## Data
*-*-*
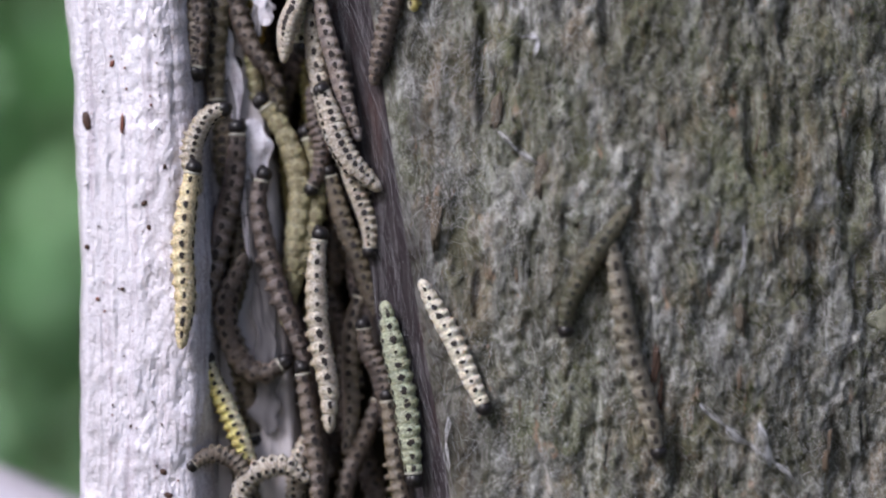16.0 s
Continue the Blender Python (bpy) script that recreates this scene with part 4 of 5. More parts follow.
caterpillar("ochre", "ochre-orange caterpillar deep in the cleft", 3.0, 39,
    (0, [(-1.0, 12.0, 13.0), (0.5, 12.0, 7.9), (1.7, 12.0, 2.9), (2.5, 12.0, -3.0), (2.9, 12.0, -8.0)]))
caterpillar("cream", "cream caterpillar with square black spots in the crowded cleft", 3.1, 50,
    (0, [(-7.0, 3.0, -30.5), (-7.8, 3.0, -27.1), (-6.2, 3.0, -22.8), (-3.5, 3.0, -19.3), (0.4, 3.0, -16.7)]),
    (1.5, [(-7.0, 3.0, -28.0), (-7.5, 3.0, -24.9), (-5.1, 3.0, -21.8), (-2.5, 3.0, -19.6), (1.0, 3.0, -17.4)]),
    (3.5, [(-7.1, 3.0, -26.8), (-6.5, 3.0, -23.3), (-4.4, 3.0, -21.3), (-2.6, 3.0, -20.0), (0.0, 3.0, -18.6)]),
    (4, [(-2.3, 3.0, -25.0), (-6.1, 3.0, -25.8), (-7.5, 3.0, -23.5), (-4.1, 3.0, -20.5), (0.3, 3.0, -17.5)]),
    (7.5, [(-7.3, 3.0, -36.4), (-7.9, 3.0, -31.7), (-7.2, 3.0, -26.1), (-5.1, 3.0, -22.3), (-2.1, 3.0, -20.4)]),
    (9, [(-10.3, 1.4, -38.6), (-7.9, 2.6, -34.5), (-8.0, 3.0, -28.5), (-5.4, 3.0, -22.8), (-2.7, 3.0, -20.3)]),
    (11.5, [(-10.0, 1.5, -39.3), (-8.0, 2.6, -35.3), (-7.2, 3.0, -30.7), (-6.1, 3.0, -26.1), (-2.9, 3.0, -22.6)]),
    (12.5, [(-4.5, 3.0, -37.6), (-7.0, 3.0, -33.5), (-7.8, 3.0, -27.1), (-5.8, 3.0, -23.1), (-2.2, 3.0, -21.0)]),
    (14, [(-8.5, 3.0, -23.7), (-6.3, 3.0, -29.4), (-4.1, 3.0, -26.0), (-2.7, 3.0, -23.7), (0.4, 3.0, -21.9)]),
    (15, [(-9.3, 2.2, -18.4), (-8.5, 2.6, -23.0), (-6.3, 3.0, -28.0), (-4.0, 3.0, -25.5), (-1.0, 3.0, -22.5)]),
    (15.5, [(-9.5, 2.2, -17.6), (-8.5, 2.6, -22.5), (-6.2, 3.0, -27.2), (-4.0, 3.0, -25.0), (-2.0, 3.0, -22.0)]),
    (16, [(-2.2, 3.0, -20.7), (-5.1, 3.0, -22.1), (-7.0, 3.0, -25.6), (-7.6, 3.0, -29.2), (-6.8, 3.0, -32.8)]))
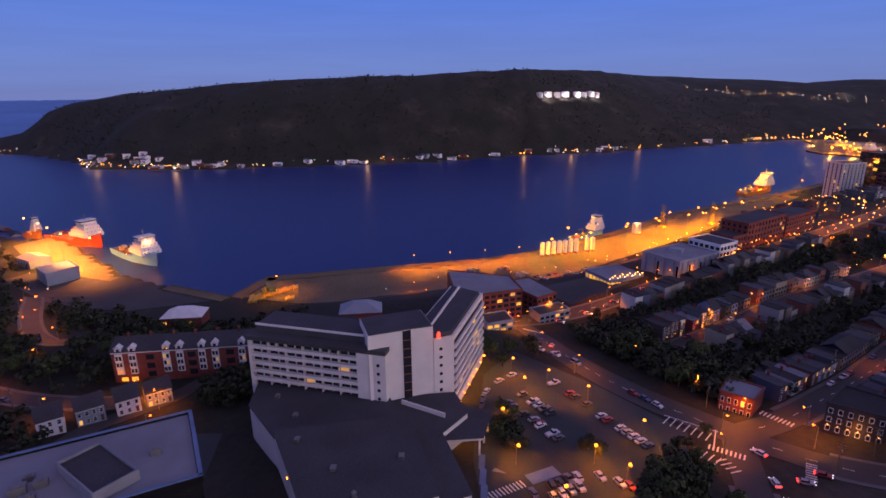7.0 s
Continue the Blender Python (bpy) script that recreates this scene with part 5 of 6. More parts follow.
def ship(name, label, x, y, turn, length, beam, hull, house_mat, lamps=6, tall=1.0):
    """A supply ship, bow towards +x: hull, deck, tiered superstructure forward, bridge, funnel, mast, rails."""
    root = thing(name, label, "ship", pose(x, y, 0, 0, 0, turn))
    L, B = length, beam / 2
    sect = [(-0.5, 0.78, 0.5, 3.6), (-0.45, 0.95, 0.9, 3.4), (-0.1, 1.0, 1.0, 3.4), (0.12, 1.0, 0.95, 4.0), (0.2, 0.96, 0.85, 8.4), (0.4, 0.62, 0.40, 9.6), (0.5, 0.04, 0.02, 10.8)]
    g = Geo()
    for s, top, low, z in sect:
        g.v += [(s * L, B * low, -2), (s * L + (0.03 * L if s > 0.4 else 0), B * top, z), (s * L + (0.03 * L if s > 0.4 else 0), -B * top, z), (s * L, -B * low, -2)]
    for k in range(len(sect) - 1):
        a, b = 4 * k, 4 * k + 4
        g.f += [(a, a + 1, b + 1, b), (a + 2, a + 3, b + 3, b + 2), (a + 1, a + 2, b + 2, b + 1)]
    g.f += [(0, 3, 2, 1)]
    part("hull", g, hull, root)
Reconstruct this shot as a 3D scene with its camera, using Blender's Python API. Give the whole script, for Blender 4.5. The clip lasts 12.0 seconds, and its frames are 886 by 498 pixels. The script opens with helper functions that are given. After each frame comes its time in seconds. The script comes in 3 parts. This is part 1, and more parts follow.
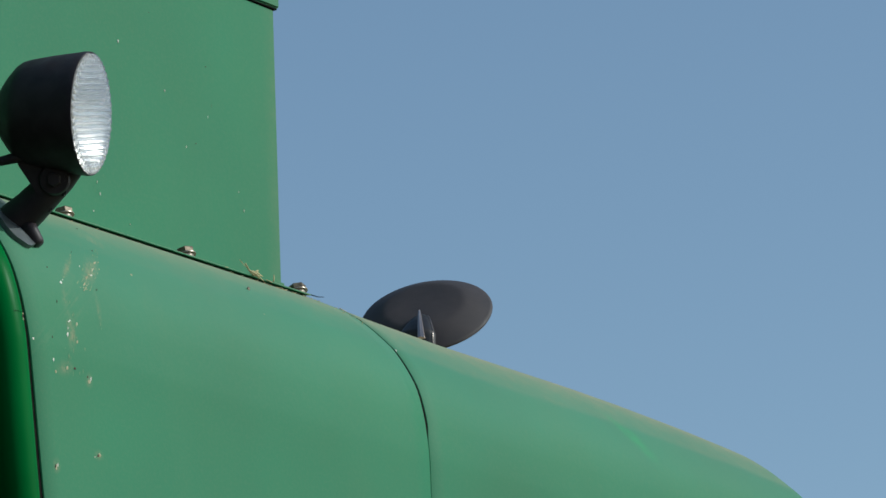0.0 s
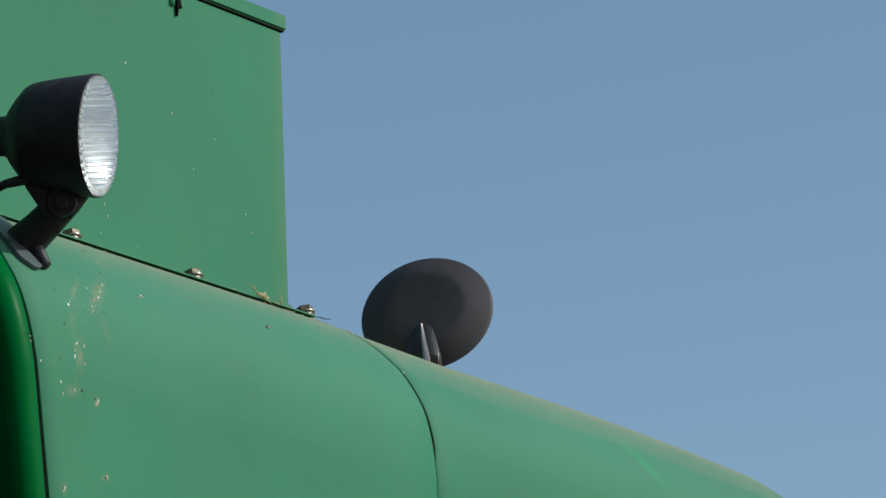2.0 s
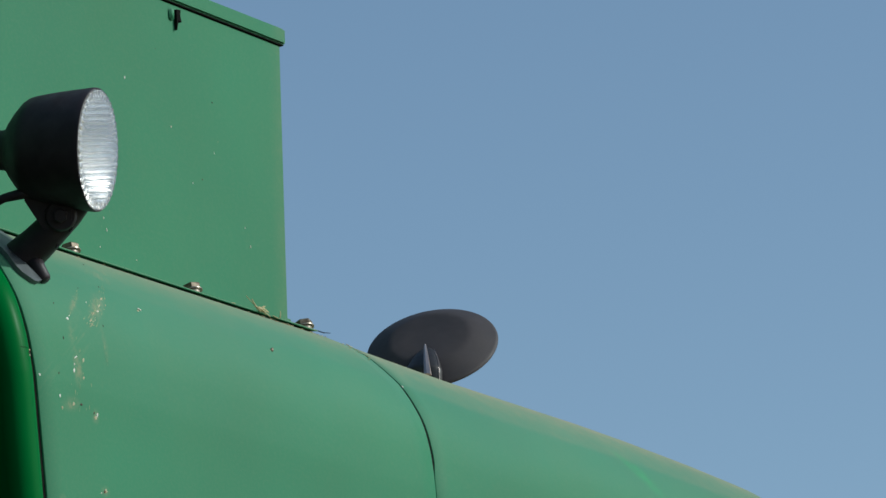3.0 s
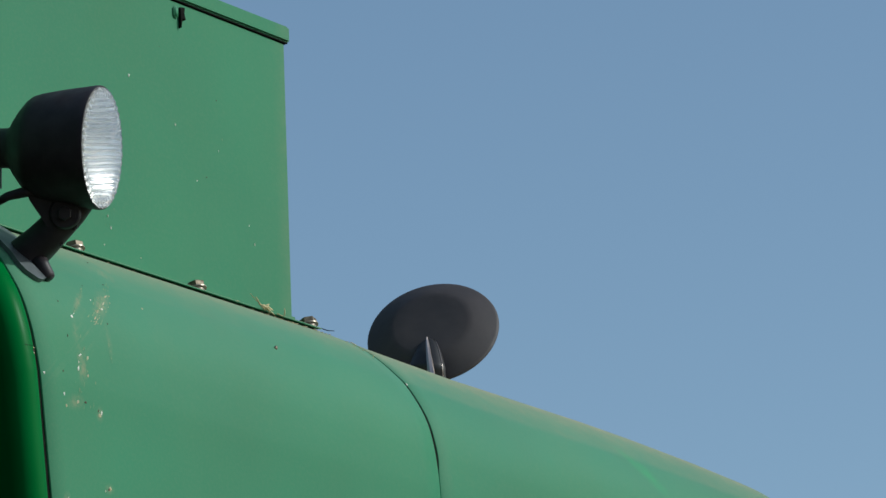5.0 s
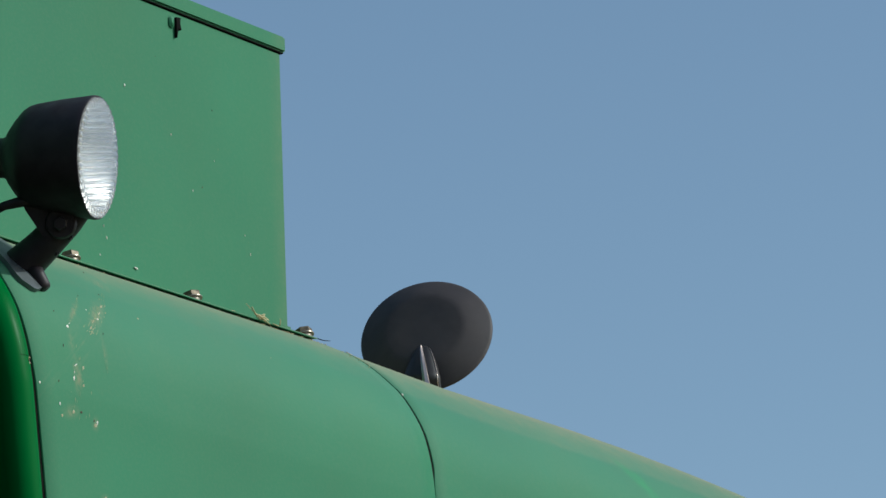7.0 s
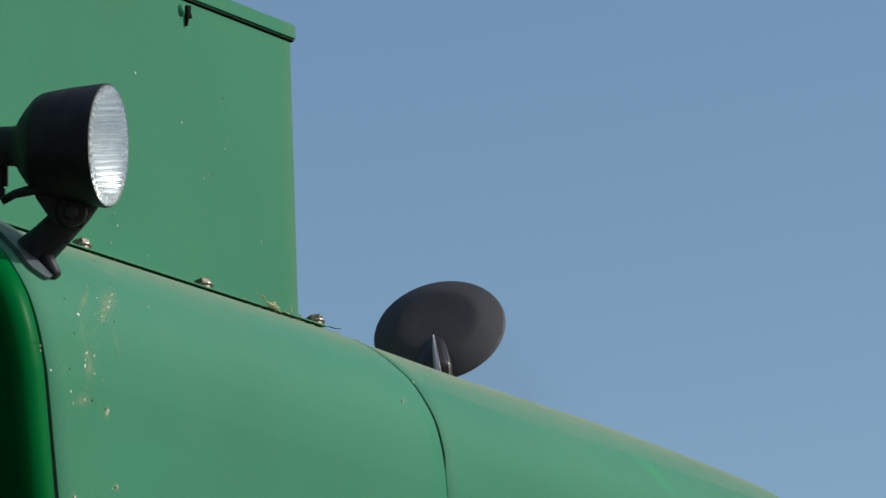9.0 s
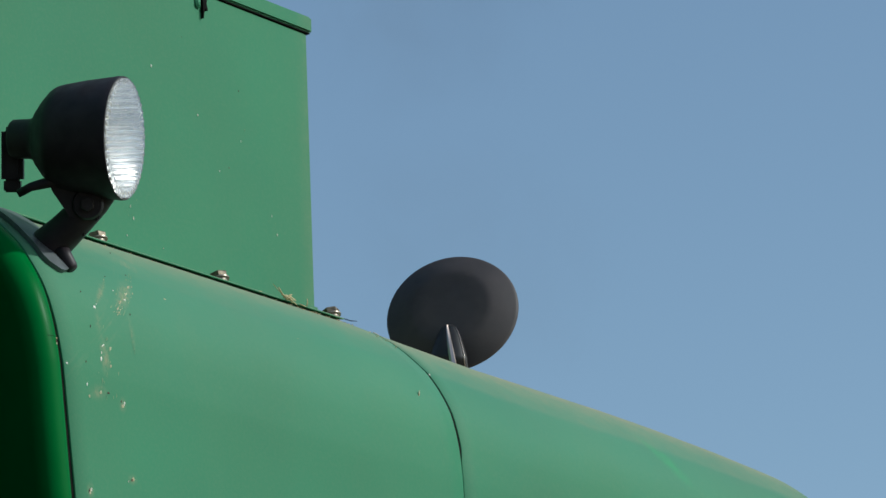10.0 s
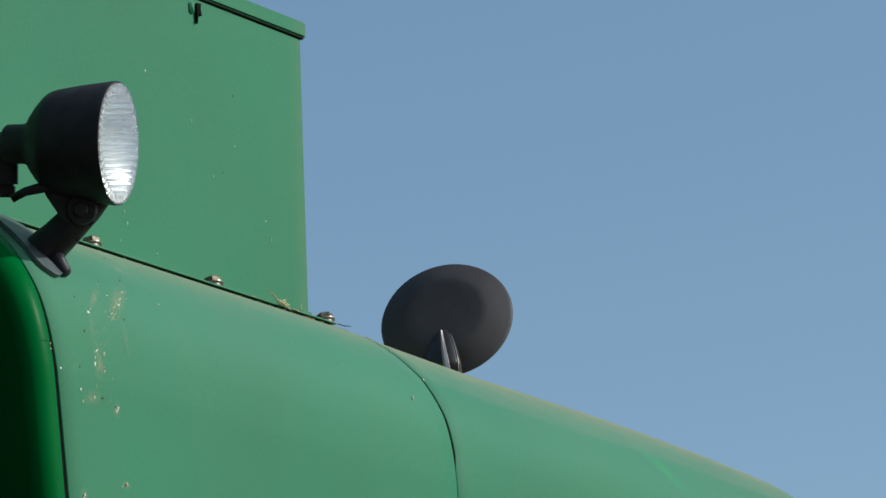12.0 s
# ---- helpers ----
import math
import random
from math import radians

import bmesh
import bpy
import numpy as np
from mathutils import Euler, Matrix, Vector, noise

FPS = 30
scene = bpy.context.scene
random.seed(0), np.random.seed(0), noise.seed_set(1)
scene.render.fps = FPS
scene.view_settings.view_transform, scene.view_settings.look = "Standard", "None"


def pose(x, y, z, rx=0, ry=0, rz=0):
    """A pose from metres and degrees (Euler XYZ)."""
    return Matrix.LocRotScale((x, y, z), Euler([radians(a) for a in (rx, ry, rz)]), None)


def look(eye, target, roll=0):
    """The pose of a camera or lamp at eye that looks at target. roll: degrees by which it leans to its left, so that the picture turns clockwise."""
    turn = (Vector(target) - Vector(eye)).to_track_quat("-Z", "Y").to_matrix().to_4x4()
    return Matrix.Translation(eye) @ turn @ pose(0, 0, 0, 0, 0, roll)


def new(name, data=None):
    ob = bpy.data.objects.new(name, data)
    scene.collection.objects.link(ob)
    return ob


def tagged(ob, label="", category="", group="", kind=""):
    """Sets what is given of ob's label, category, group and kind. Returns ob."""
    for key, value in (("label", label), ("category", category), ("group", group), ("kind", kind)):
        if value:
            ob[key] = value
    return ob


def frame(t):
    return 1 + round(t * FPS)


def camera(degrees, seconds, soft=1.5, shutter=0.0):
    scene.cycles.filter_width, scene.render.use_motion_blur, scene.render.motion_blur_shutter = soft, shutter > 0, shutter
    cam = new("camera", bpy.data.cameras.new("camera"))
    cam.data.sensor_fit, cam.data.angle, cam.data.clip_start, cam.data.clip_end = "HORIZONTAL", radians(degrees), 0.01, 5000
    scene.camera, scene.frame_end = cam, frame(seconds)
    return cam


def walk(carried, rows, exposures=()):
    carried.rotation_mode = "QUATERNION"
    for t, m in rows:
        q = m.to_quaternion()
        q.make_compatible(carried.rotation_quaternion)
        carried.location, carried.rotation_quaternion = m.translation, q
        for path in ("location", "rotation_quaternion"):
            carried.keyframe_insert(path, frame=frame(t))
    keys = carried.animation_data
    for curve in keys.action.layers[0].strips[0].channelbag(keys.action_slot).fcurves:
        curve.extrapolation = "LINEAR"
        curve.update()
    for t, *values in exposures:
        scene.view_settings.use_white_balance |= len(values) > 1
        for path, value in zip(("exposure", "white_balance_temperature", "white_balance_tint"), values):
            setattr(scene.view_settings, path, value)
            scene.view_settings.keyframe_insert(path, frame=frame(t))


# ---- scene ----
*-*-*
Output the lines above in full and exactly as given, omitting any pictures.

16.0 s
Continue the Blender Python (bpy) script that recreates this scene with part 4 of 5. More parts follow.
caterpillar("ochre", "ochre-orange caterpillar deep in the cleft", 3.0, 39,
    (0, [(-1.0, 12.0, 13.0), (0.5, 12.0, 7.9), (1.7, 12.0, 2.9), (2.5, 12.0, -3.0), (2.9, 12.0, -8.0)]))
caterpillar("cream", "cream caterpillar with square black spots in the crowded cleft", 3.1, 50,
    (0, [(-7.0, 3.0, -30.5), (-7.8, 3.0, -27.1), (-6.2, 3.0, -22.8), (-3.5, 3.0, -19.3), (0.4, 3.0, -16.7)]),
    (1.5, [(-7.0, 3.0, -28.0), (-7.5, 3.0, -24.9), (-5.1, 3.0, -21.8), (-2.5, 3.0, -19.6), (1.0, 3.0, -17.4)]),
    (3.5, [(-7.1, 3.0, -26.8), (-6.5, 3.0, -23.3), (-4.4, 3.0, -21.3), (-2.6, 3.0, -20.0), (0.0, 3.0, -18.6)]),
    (4, [(-2.3, 3.0, -25.0), (-6.1, 3.0, -25.8), (-7.5, 3.0, -23.5), (-4.1, 3.0, -20.5), (0.3, 3.0, -17.5)]),
    (7.5, [(-7.3, 3.0, -36.4), (-7.9, 3.0, -31.7), (-7.2, 3.0, -26.1), (-5.1, 3.0, -22.3), (-2.1, 3.0, -20.4)]),
    (9, [(-10.3, 1.4, -38.6), (-7.9, 2.6, -34.5), (-8.0, 3.0, -28.5), (-5.4, 3.0, -22.8), (-2.7, 3.0, -20.3)]),
    (11.5, [(-10.0, 1.5, -39.3), (-8.0, 2.6, -35.3), (-7.2, 3.0, -30.7), (-6.1, 3.0, -26.1), (-2.9, 3.0, -22.6)]),
    (12.5, [(-4.5, 3.0, -37.6), (-7.0, 3.0, -33.5), (-7.8, 3.0, -27.1), (-5.8, 3.0, -23.1), (-2.2, 3.0, -21.0)]),
    (14, [(-8.5, 3.0, -23.7), (-6.3, 3.0, -29.4), (-4.1, 3.0, -26.0), (-2.7, 3.0, -23.7), (0.4, 3.0, -21.9)]),
    (15, [(-9.3, 2.2, -18.4), (-8.5, 2.6, -23.0), (-6.3, 3.0, -28.0), (-4.0, 3.0, -25.5), (-1.0, 3.0, -22.5)]),
    (15.5, [(-9.5, 2.2, -17.6), (-8.5, 2.6, -22.5), (-6.2, 3.0, -27.2), (-4.0, 3.0, -25.0), (-2.0, 3.0, -22.0)]),
    (16, [(-2.2, 3.0, -20.7), (-5.1, 3.0, -22.1), (-7.0, 3.0, -25.6), (-7.6, 3.0, -29.2), (-6.8, 3.0, -32.8)]))
7.0 s
Continue the Blender Python (bpy) script that recreates this scene with part 5 of 6. More parts follow.
def ship(name, label, x, y, turn, length, beam, hull, house_mat, lamps=6, tall=1.0):
    """A supply ship, bow towards +x: hull, deck, tiered superstructure forward, bridge, funnel, mast, rails."""
    root = thing(name, label, "ship", pose(x, y, 0, 0, 0, turn))
    L, B = length, beam / 2
    sect = [(-0.5, 0.78, 0.5, 3.6), (-0.45, 0.95, 0.9, 3.4), (-0.1, 1.0, 1.0, 3.4), (0.12, 1.0, 0.95, 4.0), (0.2, 0.96, 0.85, 8.4), (0.4, 0.62, 0.40, 9.6), (0.5, 0.04, 0.02, 10.8)]
    g = Geo()
    for s, top, low, z in sect:
        g.v += [(s * L, B * low, -2), (s * L + (0.03 * L if s > 0.4 else 0), B * top, z), (s * L + (0.03 * L if s > 0.4 else 0), -B * top, z), (s * L, -B * low, -2)]
    for k in range(len(sect) - 1):
        a, b = 4 * k, 4 * k + 4
        g.f += [(a, a + 1, b + 1, b), (a + 2, a + 3, b + 3, b + 2), (a + 1, a + 2, b + 2, b + 1)]
    g.f += [(0, 3, 2, 1)]
    part("hull", g, hull, root)
Reconstruct this shot as a 3D scene with its camera, using Blender's Python API. Give the whole script, for Blender 4.5. The clip lasts 12.0 seconds, and its frames are 886 by 498 pixels. The script opens with helper functions that are given. After each frame comes its time in seconds. The script comes in 3 parts. This is part 1, and more parts follow.
0.0 s
2.0 s
3.0 s
5.0 s
7.0 s
9.0 s
10.0 s
12.0 s
# ---- helpers ----
import math
import random
from math import radians

import bmesh
import bpy
import numpy as np
from mathutils import Euler, Matrix, Vector, noise

FPS = 30
scene = bpy.context.scene
random.seed(0), np.random.seed(0), noise.seed_set(1)
scene.render.fps = FPS
scene.view_settings.view_transform, scene.view_settings.look = "Standard", "None"


def pose(x, y, z, rx=0, ry=0, rz=0):
    """A pose from metres and degrees (Euler XYZ)."""
    return Matrix.LocRotScale((x, y, z), Euler([radians(a) for a in (rx, ry, rz)]), None)


def look(eye, target, roll=0):
    """The pose of a camera or lamp at eye that looks at target. roll: degrees by which it leans to its left, so that the picture turns clockwise."""
    turn = (Vector(target) - Vector(eye)).to_track_quat("-Z", "Y").to_matrix().to_4x4()
    return Matrix.Translation(eye) @ turn @ pose(0, 0, 0, 0, 0, roll)


def new(name, data=None):
    ob = bpy.data.objects.new(name, data)
    scene.collection.objects.link(ob)
    return ob


def tagged(ob, label="", category="", group="", kind=""):
    """Sets what is given of ob's label, category, group and kind. Returns ob."""
    for key, value in (("label", label), ("category", category), ("group", group), ("kind", kind)):
        if value:
            ob[key] = value
    return ob


def frame(t):
    return 1 + round(t * FPS)


def camera(degrees, seconds, soft=1.5, shutter=0.0):
    scene.cycles.filter_width, scene.render.use_motion_blur, scene.render.motion_blur_shutter = soft, shutter > 0, shutter
    cam = new("camera", bpy.data.cameras.new("camera"))
    cam.data.sensor_fit, cam.data.angle, cam.data.clip_start, cam.data.clip_end = "HORIZONTAL", radians(degrees), 0.01, 5000
    scene.camera, scene.frame_end = cam, frame(seconds)
    return cam


def walk(carried, rows, exposures=()):
    carried.rotation_mode = "QUATERNION"
    for t, m in rows:
        q = m.to_quaternion()
        q.make_compatible(carried.rotation_quaternion)
        carried.location, carried.rotation_quaternion = m.translation, q
        for path in ("location", "rotation_quaternion"):
            carried.keyframe_insert(path, frame=frame(t))
    keys = carried.animation_data
    for curve in keys.action.layers[0].strips[0].channelbag(keys.action_slot).fcurves:
        curve.extrapolation = "LINEAR"
        curve.update()
    for t, *values in exposures:
        scene.view_settings.use_white_balance |= len(values) > 1
        for path, value in zip(("exposure", "white_balance_temperature", "white_balance_tint"), values):
            setattr(scene.view_settings, path, value)
            scene.view_settings.keyframe_insert(path, frame=frame(t))


# ---- scene ----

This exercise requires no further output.